Monday, Sep. 28, 1959

The Long March

The U.S. saw Nikita Khrushchev and Nikita Khrushchev saw the U.S. All hopeful predictions about relaxing tensions to the contrary, the meeting turned out to be one of the grand confrontations of the cold war and of all time.

Khrushchev was tough, petulant, vital, bantering, implacable. The U.S. was calm, curious, confident, challenging. Khrushchev staked claim to rocket power and the inevitable acclaim of history. Millions of Americans, lining his route, countered with a crash of unapplauding silence more eloquent of unshaken resolution than batteries of rockets on the moon.

What Nikita Khrushchev really saw of the U.S. was next to nothing. By his own order, he bypassed such monuments to U.S. achievement as the Tennessee Valley Authority, and by his own disinterest, he did not look upon the unparalleled industrial complex between Washington and New York City. Instead, he set his own course through the serried ranks of U.S. diplomats, businessmen, civic brasshats and movie actresses, as if in search of more Marxist cliches to take home. Even when his hosts drove him through towns with tall white steeples, through prosperous farms, friendly campuses and towering skyscrapers, he barely bothered to look out the window. At week's end in San Luis Obispo, Calif., he turned the Marxist cliche around by complaining that the American "authorities" had not let him meet the real people, had kept him under virtual "house arrest."

What the U.S. saw of Nikita Khrushchev was much more valuable. The U.S., long since disabused of the image of Nikita the Vodka-Slopping Peasant, already knew Khrushchev to be the skillful and dynamic leader of 200 million people. The U.S. found out, as Khrushchev boiled into successive rages in Washington, New York and Los Angeles (twice) before TV crowds of millions, that Khrushchev could also lay out a combination of uncontrolled willfulness, ignorance and ill temper. Above all, the U.S. found out last week that Khrushchev's New Course of Communism was the same Old Course; that his protestations of peace and friendship cloaked a naked drive for world power no less sustained than that of the late Joseph Stalin.

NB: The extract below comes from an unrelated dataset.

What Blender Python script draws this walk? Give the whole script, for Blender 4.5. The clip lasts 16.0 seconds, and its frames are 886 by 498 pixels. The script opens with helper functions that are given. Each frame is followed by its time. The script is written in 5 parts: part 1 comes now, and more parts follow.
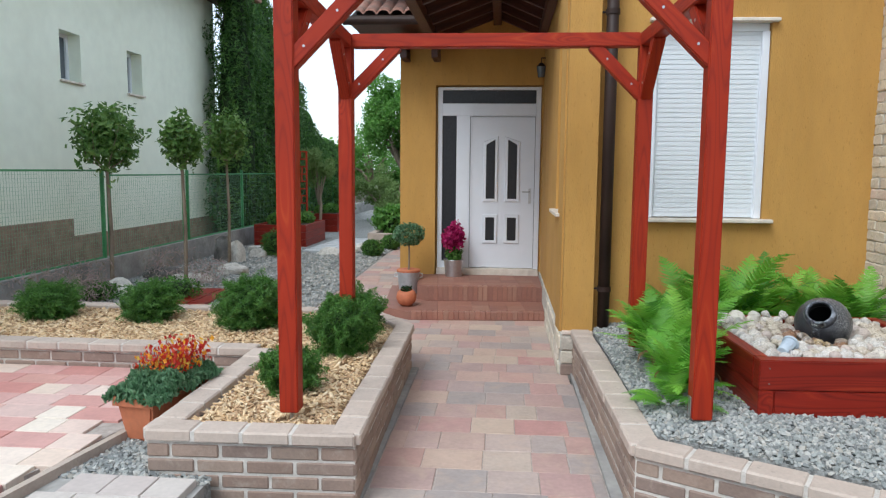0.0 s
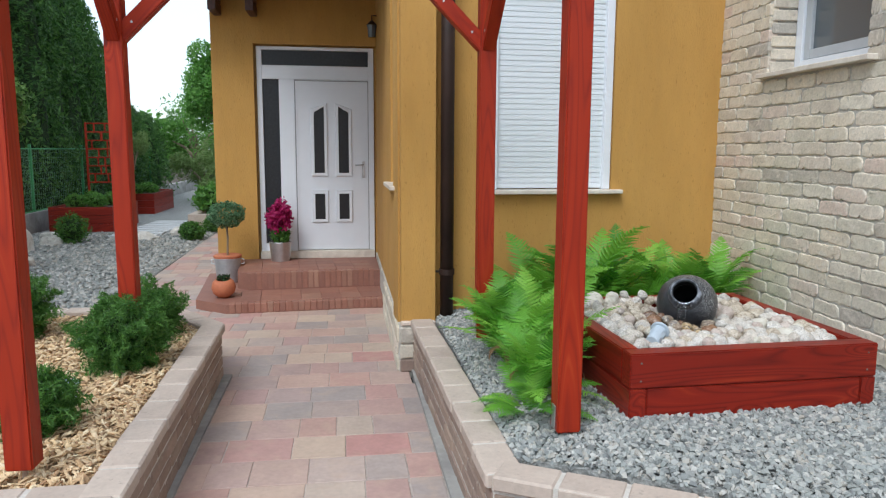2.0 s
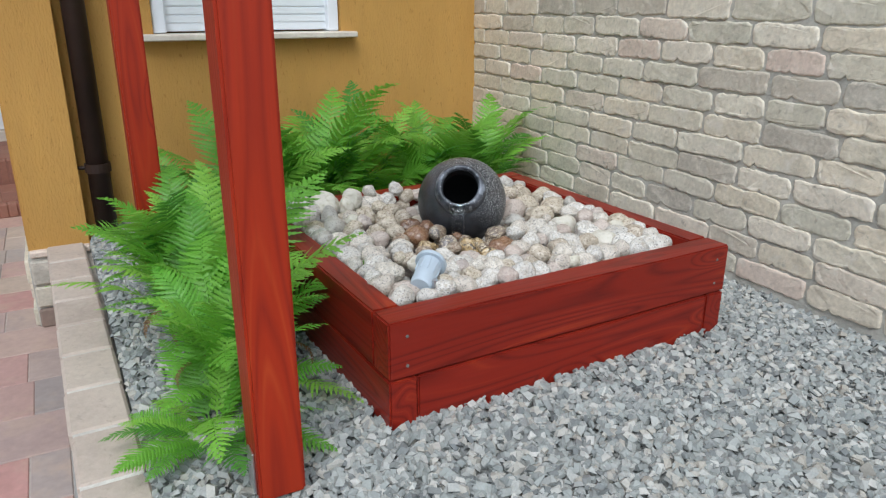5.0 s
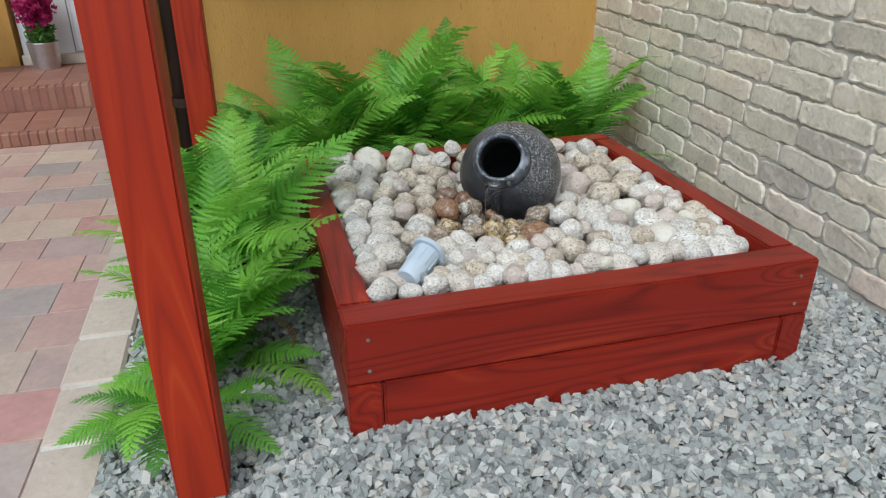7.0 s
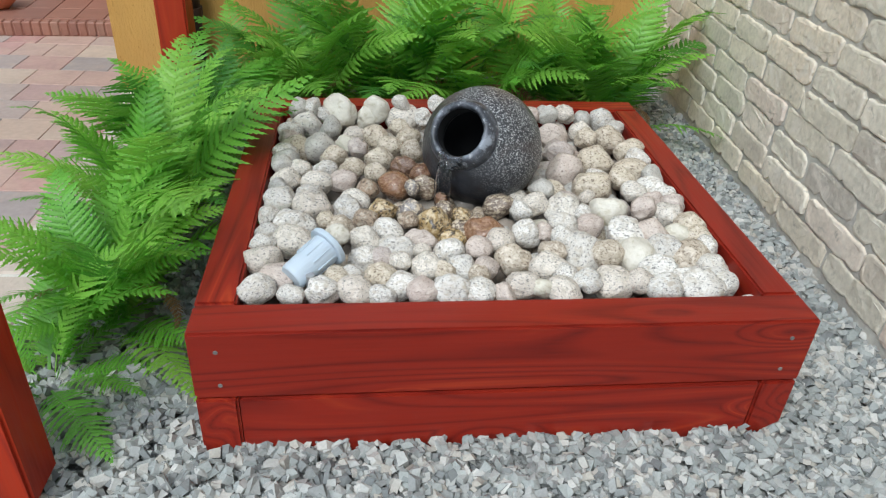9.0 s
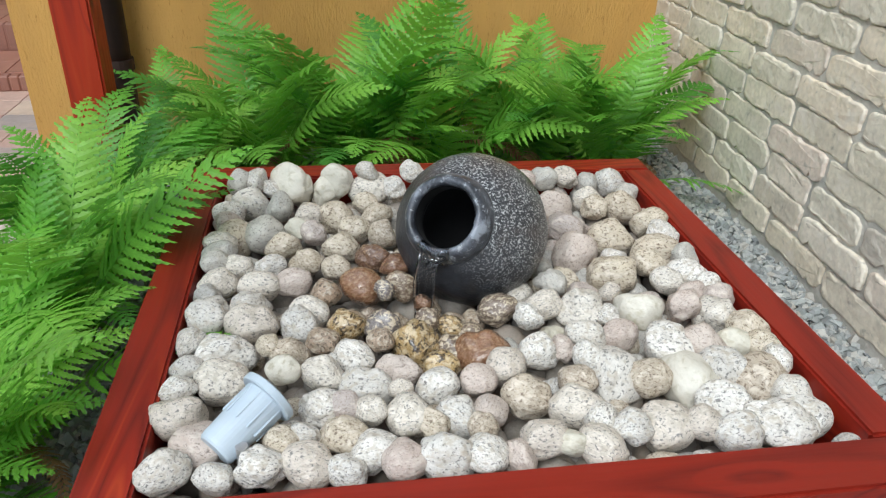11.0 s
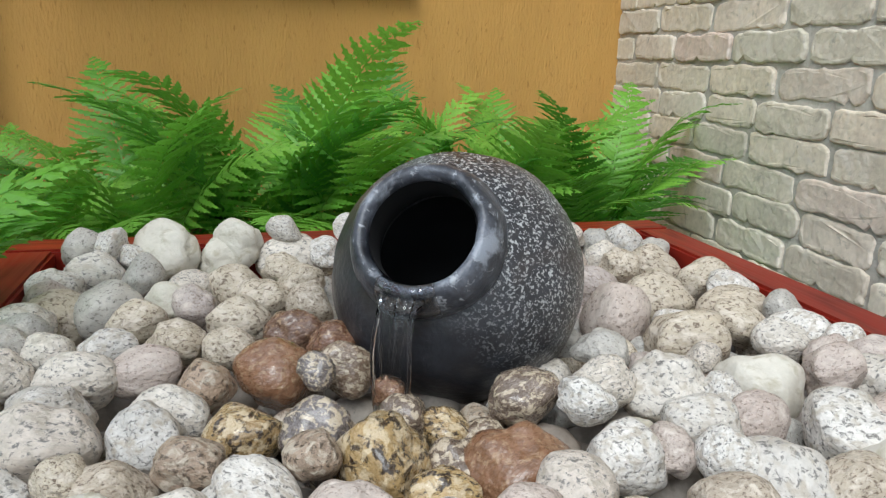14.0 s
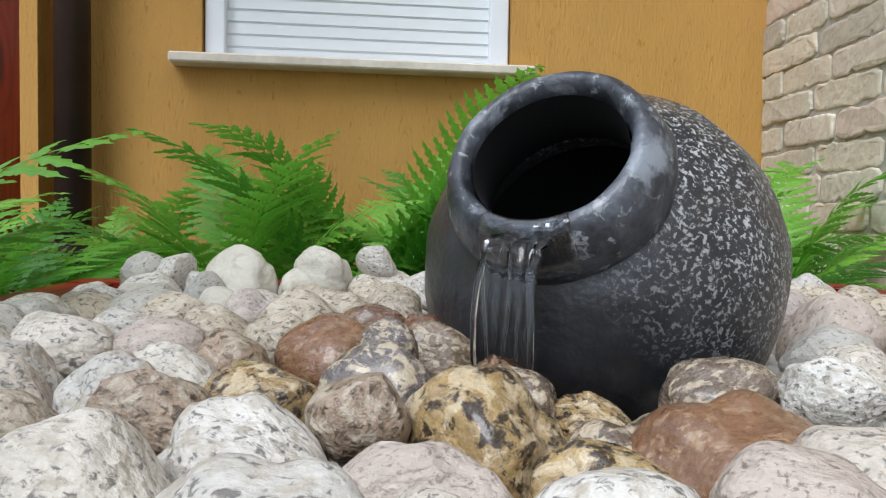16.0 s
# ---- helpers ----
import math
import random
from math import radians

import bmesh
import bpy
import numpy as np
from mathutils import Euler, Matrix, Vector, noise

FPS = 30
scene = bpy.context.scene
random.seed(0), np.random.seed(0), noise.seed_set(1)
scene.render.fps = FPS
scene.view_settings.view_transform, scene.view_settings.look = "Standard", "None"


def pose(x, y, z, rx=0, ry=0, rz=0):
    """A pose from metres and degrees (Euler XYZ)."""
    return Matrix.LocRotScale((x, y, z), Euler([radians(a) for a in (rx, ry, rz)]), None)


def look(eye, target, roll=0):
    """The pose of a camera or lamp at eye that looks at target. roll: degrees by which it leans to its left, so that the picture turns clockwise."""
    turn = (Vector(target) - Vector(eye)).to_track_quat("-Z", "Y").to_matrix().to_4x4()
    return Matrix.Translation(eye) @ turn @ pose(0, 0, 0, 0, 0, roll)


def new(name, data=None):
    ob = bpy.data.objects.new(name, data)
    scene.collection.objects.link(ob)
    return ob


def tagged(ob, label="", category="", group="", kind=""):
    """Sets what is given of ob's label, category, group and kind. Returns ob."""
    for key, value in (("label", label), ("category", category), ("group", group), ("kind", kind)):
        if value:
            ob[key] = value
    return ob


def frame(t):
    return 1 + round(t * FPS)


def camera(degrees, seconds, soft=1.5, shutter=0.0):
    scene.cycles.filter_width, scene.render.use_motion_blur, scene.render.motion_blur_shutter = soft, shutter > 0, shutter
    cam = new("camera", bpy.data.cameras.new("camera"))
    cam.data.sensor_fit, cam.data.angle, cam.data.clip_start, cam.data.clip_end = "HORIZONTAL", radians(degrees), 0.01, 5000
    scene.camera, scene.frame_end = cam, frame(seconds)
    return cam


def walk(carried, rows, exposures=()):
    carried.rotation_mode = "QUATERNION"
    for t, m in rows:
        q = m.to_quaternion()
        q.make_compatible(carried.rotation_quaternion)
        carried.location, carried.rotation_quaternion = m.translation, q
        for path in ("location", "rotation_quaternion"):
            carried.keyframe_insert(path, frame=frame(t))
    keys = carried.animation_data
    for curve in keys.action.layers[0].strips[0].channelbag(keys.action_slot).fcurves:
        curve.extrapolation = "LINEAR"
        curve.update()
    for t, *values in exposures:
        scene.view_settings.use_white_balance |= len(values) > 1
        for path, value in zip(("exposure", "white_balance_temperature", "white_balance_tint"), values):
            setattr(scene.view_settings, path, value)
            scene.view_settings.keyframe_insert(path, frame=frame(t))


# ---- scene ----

President Eisenhower, preparing to confer with Chairman Khrushchev this week at Camp David, Md., described to his press Conference in Washington the full measure of what was involved in the confrontation. Dedicated Communists, said Ike, believe that their system is a "progressive step in the long march of civilization. We do not. We do not have a real system; we have a way of life. We are concerned in giving every individual the maximum freedom to develop himself, and the

Government is really a help, not the complete director of the individual.

"So, since we believe that the feeling for freedom, that respect for freedom, love of freedom, is instinctive in men, we do think that the systematized order that is observed in Russia is a step backward, not forward. Now, Mr. Khrushchev . . . is always saying that history is going to decide between us. I believe history, in the long run, is going to decide in favor of the free system."